Merry Christmas from Comrade Bailey and Those Commies at the Savings and Loan

"...With regard to the picture 'It's a Wonderful Life', [redacted] stated in substance that the film represented rather obvious attempts to discredit bankers by casting Lionel Barrymore as a "scrooge-type" so that he would be the most hated man in the picture. This, according to these sources, is a common trick used by Communists.
"In addition, [redacted] stated that, in his opinion, this picture deliberately maligned the upper class, attempting to show the people who had money were mean and despicable characters. [redacted] related that if he made this picture portraying the banker, he would have shown this individual to have been following the rules as laid down by the State Bank Examiner in connection with making loans. Further, [redacted] stated that the scene wouldn't have 'suffered at all' in portraying the banker as a man who was protecting funds put in his care by private individuals and adhering to the rules governing the loan of that money rather than portraying the part as it was shown. In summary, [redacted] stated that it was not necessary to make the banker such a mean character and 'I would never have done it that way.'"
(Memo to J. Edgar Hoover from D.M. Ladd, May 27, 1947)
Uncovered by Wise Bread

This would be one of those absurdities-of-the-past, had I not heard an interview on NPR Christmas Day in which the academic Michael Levin defended Ebenezer Scrooge and his descendents as misunderstood and much maligned free-market capitalists. Scrooge, he said, had done more good than harm to society; that if Cratchit were a worthwhile human being he would have been able to find better employment. "There can be no arguing with Dickens's wish to show the spiritual advantages of love.
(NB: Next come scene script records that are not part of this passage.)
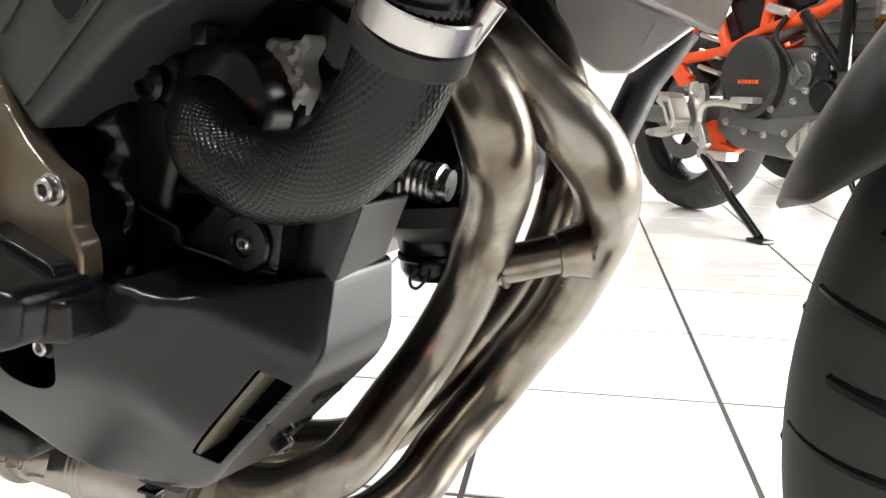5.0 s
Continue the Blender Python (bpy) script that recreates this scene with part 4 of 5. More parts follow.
def build_front_of_engine():
    oil = part("oil_filter", lathe((-0.045, 0.846, 0.360), (0.08, 0, -1), [(0.040, -0.01), (0.041, 0.0), (0.036, 0.007), (0.0335, 0.010), (0.0325, 0.018), (0.0340, 0.0195), (0.0340, 0.0225), (0.0328, 0.024), (0.0325, 0.030), (0.029, 0.036), (0, 0.037)], 48), BLACK, bike, "black oil filter")
    part("filter_flange", lathe((-0.045, 0.846, 0.360), (0.08, 0, -1), [(0.050, -0.014), (0.050, -0.002), (0.047, 0.001), (0.040, 0.006), (0.0345, 0.009)], 48), SUMP, oil)
    part("filter_clip", tube([(-0.050, 0.8125, 0.3330), (-0.054, 0.8115, 0.3280), (-0.0535, 0.8110, 0.3225), (-0.0490, 0.8105, 0.3215), (-0.0440, 0.8105, 0.3265), (-0.0430, 0.8115, 0.3320)], 0.0011, seg=8), SUMP, oil)
    pipe = part("cooler_union", lathe((-0.042, 0.804, 0.391), (0.95, 0.05, -0.15), [(0.0105, -0.02), (0.0105, 0.006), (0.012, 0.007), (0.012, 0.012), (0.0095, 0.013), (0.0095, 0.018), (0, 0.018)], 30), STEEL, bike, "braided chrome hose union")
    for k in range(6):
        part("union_ring", lathe((-0.056 + 0.0042 * k, 0.8033, 0.393 - 0.0007 * k), (0.95, 0.05, -0.15), [(0.0105, -0.0015), (0.0116, 0), (0.0105, 0.0015)], 26), STEEL, pipe)
    block = part("engine_front", shell([(-0.11, 0.372), (-0.028, 0.368), (-0.020, 0.380), (-0.014, 0.42), (-0.008, 0.47), (-0.02, 0.52), (-0.12, 0.52)], 0.818, 0.97, 0.006, corner=0.008, step=0.008), BLACK, bike, "gloss black engine front")
    for z, y in ((0.455, 0.834), (0.404, 0.838)):
        part("front_web", tube([(-0.0135, y, z), (-0.016, y + 0.001, z - 0.020), (-0.0185, y + 0.002, z - 0.034)], 0.0026, seg=10), BLACK, block)
    bolts(TINY_BOLT, block, [(-0.030, 0.819, 0.4330), (-0.034, 0.819, 0.3850)], "front_screw", "small steel screw")
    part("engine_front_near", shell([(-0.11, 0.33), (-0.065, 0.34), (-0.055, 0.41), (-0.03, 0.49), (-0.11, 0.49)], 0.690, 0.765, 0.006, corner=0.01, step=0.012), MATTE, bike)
    for x, y, z, d in ((-0.0205, 0.6714, 0.4986, (0.7, 0.4, -0.59)), (-0.0203, 0.7428, 0.4963, (0.82, 0.2, -0.54)), (-0.020, 0.905, 0.500, (0.7, -0.25, -0.55))):
        part("port_flange", lathe((x, y, z), d, [(0.0215, -0.012), (0.0215, 0.000), (0.0205, 0.0015), (0.017, 0.0015)], 32), CAP, bike)
    part("alloy_bracket", shell([(-0.0355, 0.4615), (-0.0334, 0.4665), (-0.0287, 0.4640), (-0.0187, 0.4645), (-0.0145, 0.4675), (-0.0130, 0.4630), (-0.0177, 0.4560), (-0.0166, 0.4500), (-0.0140, 0.4455), (-0.0177, 0.4420), (-0.0240, 0.4315), (-0.0266, 0.4400), (-0.0261, 0.4480), (-0.0324, 0.4520)],
                                0.6450, 0.657, 0.0025, corner=0.002, step=0.002, f=lambda x, z: 0.0015 * math.sin(x * 900) * math.cos(z * 700)), ALLOY_CAST, bike, "bare cast alloy bracket")
    part("copper_end", box(-0.0475, -0.0405, 0.6340, 0.646, 0.4505, 0.4545, 0.0008), BROWN, bike)
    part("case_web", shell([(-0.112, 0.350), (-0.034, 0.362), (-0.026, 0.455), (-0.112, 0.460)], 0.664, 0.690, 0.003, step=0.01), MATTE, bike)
    part("red_clip", box(-0.0455, -0.0410, 0.698, 0.706, 0.4613, 0.4676, 0.001), RED, bike, "small red clip")
    part("front_lump", tube([(-0.050, 0.700, 0.405), (-0.048, 0.735, 0.400), (-0.046, 0.770, 0.395)], 0.008, seg=12), BLACK, bike)
    part("small_fitting", box(-0.058, -0.042, 0.70, 0.72, 0.418, 0.426, 0.0015), SUMP, bike)


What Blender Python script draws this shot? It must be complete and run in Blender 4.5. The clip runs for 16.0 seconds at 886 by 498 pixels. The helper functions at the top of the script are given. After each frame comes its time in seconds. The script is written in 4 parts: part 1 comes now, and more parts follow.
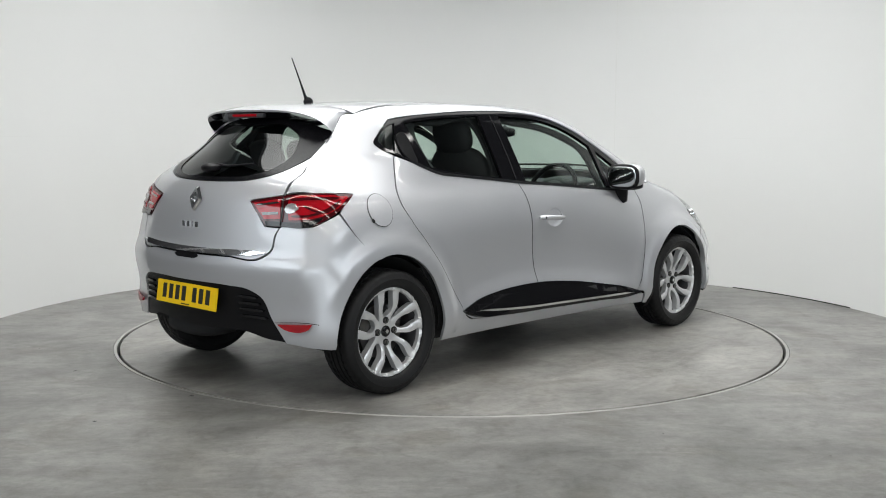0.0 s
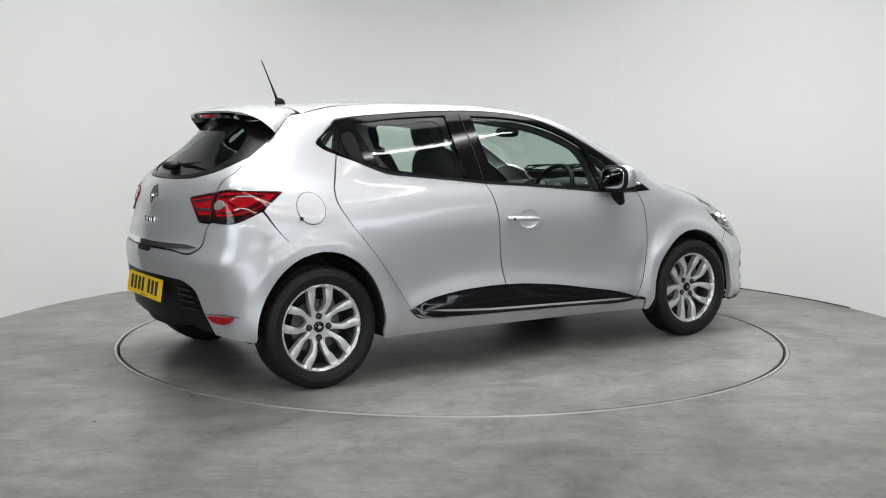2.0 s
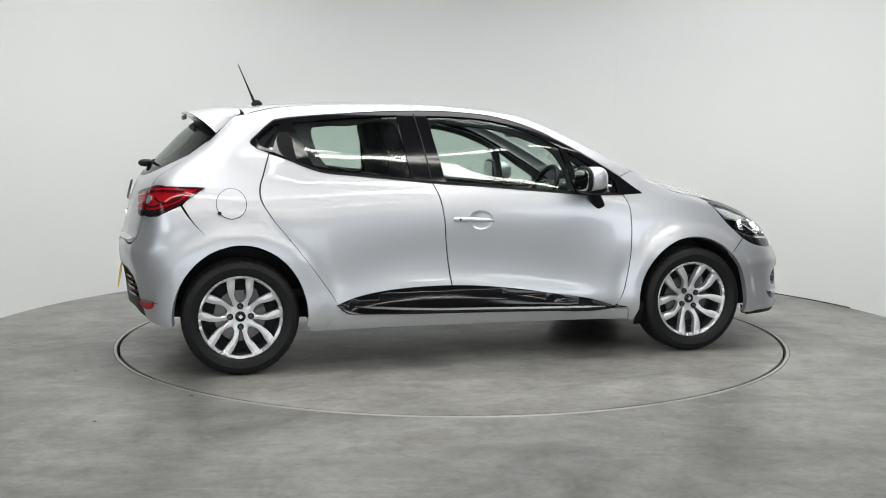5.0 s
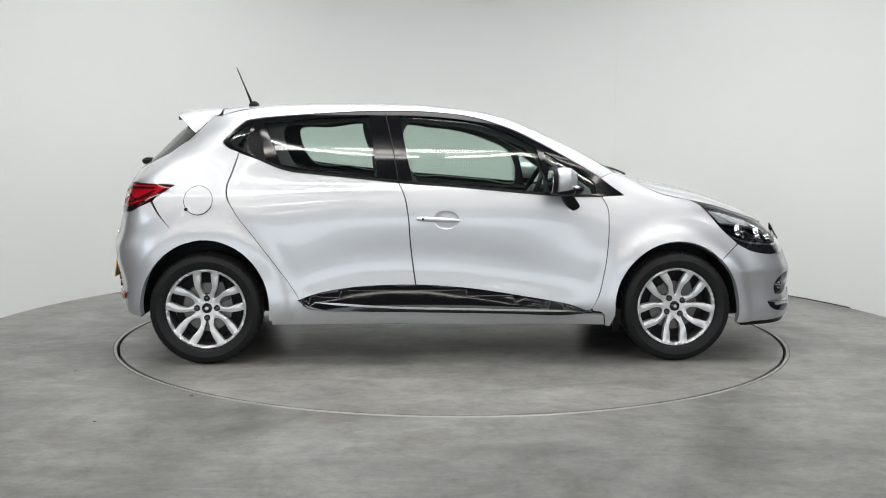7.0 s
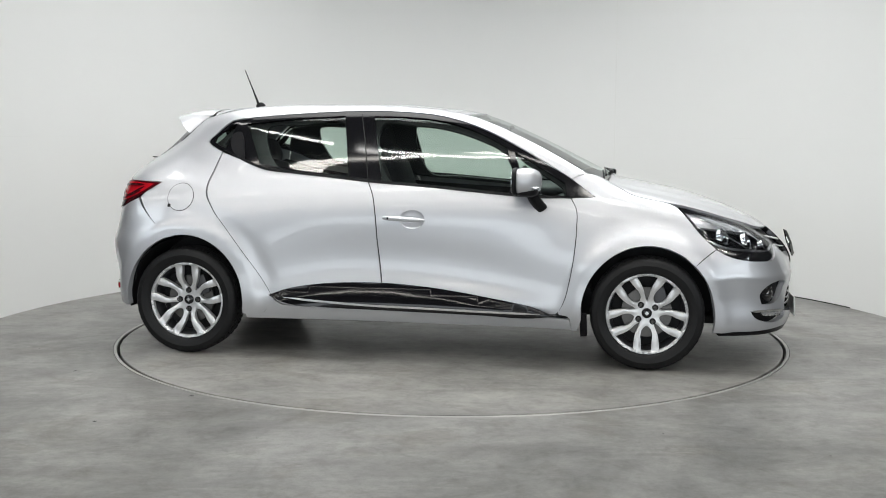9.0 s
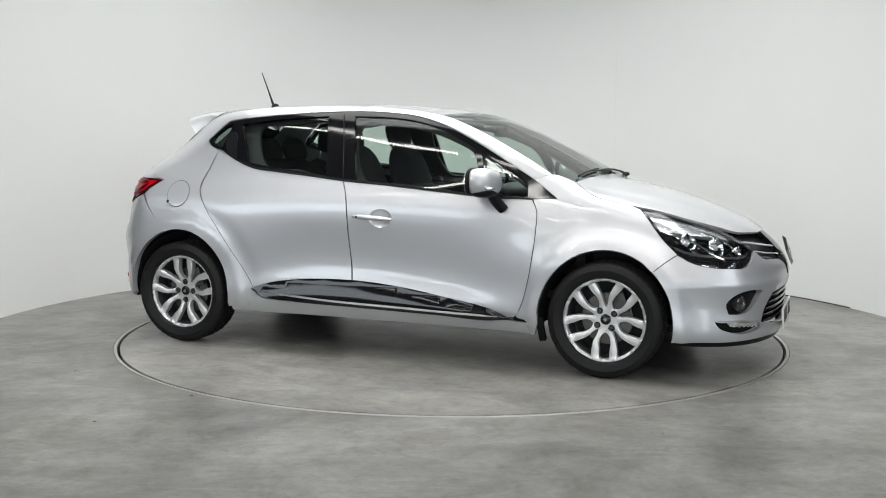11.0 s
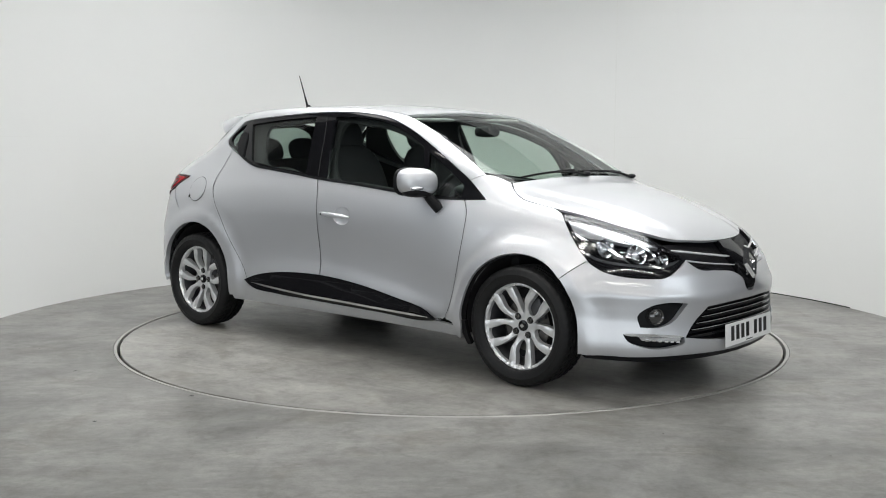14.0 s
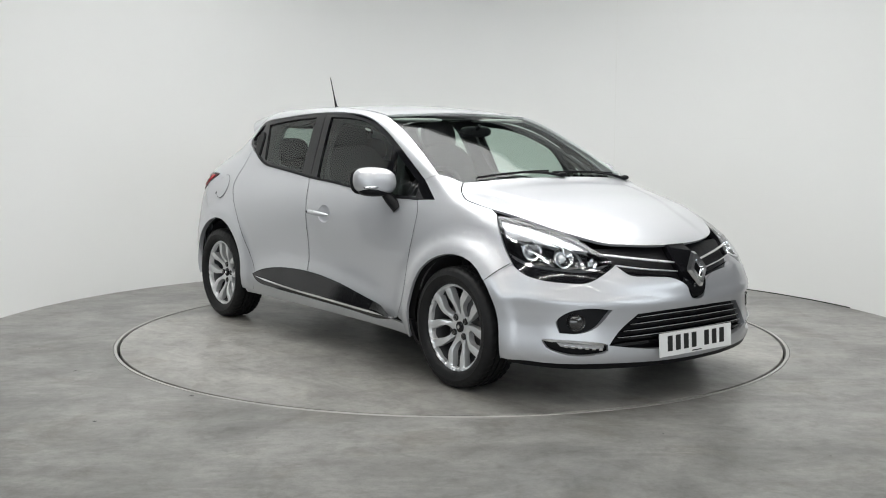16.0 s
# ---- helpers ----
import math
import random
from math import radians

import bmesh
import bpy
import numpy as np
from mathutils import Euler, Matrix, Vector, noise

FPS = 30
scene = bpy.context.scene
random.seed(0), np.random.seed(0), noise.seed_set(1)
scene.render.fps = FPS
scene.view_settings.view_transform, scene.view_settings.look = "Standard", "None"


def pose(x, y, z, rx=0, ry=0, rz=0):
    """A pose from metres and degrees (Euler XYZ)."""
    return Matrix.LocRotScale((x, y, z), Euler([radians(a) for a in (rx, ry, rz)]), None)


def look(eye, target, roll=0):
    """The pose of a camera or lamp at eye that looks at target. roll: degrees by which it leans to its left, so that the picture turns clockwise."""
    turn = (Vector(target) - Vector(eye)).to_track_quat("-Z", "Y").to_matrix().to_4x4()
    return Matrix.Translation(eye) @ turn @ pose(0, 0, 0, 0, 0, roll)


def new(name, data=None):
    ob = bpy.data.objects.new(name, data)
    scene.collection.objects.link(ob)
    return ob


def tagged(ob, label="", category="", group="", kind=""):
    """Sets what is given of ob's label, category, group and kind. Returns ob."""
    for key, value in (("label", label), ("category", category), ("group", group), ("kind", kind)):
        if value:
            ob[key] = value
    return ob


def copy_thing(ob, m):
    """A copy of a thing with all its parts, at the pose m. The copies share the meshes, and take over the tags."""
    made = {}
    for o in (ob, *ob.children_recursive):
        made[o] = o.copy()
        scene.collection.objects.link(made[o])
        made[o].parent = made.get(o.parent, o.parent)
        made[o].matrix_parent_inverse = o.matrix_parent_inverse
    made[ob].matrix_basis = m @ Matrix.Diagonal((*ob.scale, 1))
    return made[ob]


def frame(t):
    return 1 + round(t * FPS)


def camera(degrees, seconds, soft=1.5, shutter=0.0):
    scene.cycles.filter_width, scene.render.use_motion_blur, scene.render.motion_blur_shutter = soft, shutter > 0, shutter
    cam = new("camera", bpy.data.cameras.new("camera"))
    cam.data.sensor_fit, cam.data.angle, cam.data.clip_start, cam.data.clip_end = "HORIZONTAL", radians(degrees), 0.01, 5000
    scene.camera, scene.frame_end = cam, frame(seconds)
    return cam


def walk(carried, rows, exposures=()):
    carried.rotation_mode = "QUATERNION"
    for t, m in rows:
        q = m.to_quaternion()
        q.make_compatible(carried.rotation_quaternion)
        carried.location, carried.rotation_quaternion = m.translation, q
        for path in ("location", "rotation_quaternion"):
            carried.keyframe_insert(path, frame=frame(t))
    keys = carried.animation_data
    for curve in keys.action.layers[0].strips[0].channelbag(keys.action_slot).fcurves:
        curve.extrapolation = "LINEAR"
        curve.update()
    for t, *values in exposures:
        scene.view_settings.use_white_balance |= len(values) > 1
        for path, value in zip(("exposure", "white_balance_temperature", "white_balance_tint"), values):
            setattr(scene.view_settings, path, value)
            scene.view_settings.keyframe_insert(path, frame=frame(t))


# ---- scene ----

But there was no need to make the object of his lesson an entrepreneur whose ideas and practices benefit his employees, society at large, and himself."

Levin defends Scrooge's evocation of prisons and workhouses for the poor: "As Scrooge observes, he supports those institutions with his taxes. Already forced to help those who can't or won't help themselves, it is not unreasonable for him to balk at volunteering additional funds for their extra comfort.... The more pleasant the alternatives to gainful employment, the greater will be the number of people who seek these alternatives, and the fewer there will be who engage in productive labor. If society expects anyone to work, work had better be a lot more attractive than idleness." This last shows a want of historicity on Levin's part, and a willful ignorance of Victorian conditions. If it doesn't bother Scrooge, then why should it bother the poor?

The weird thing is, I can't tell if Levin is being ironic or not.

I would not so disdain believers in free-market capitalism, if only they could show me that the Invisible Hand truly existed. Only a naif or a collaborator still believes that the marketplace as it exists is truly free. The deck is stacked before the game has even started. Milton Freidman's is another God that Failed, but as it was in Soviet Russia, why should the house slaves in the brokerage houses admit that injustice exists, so long as they themselves feed well off the carcass?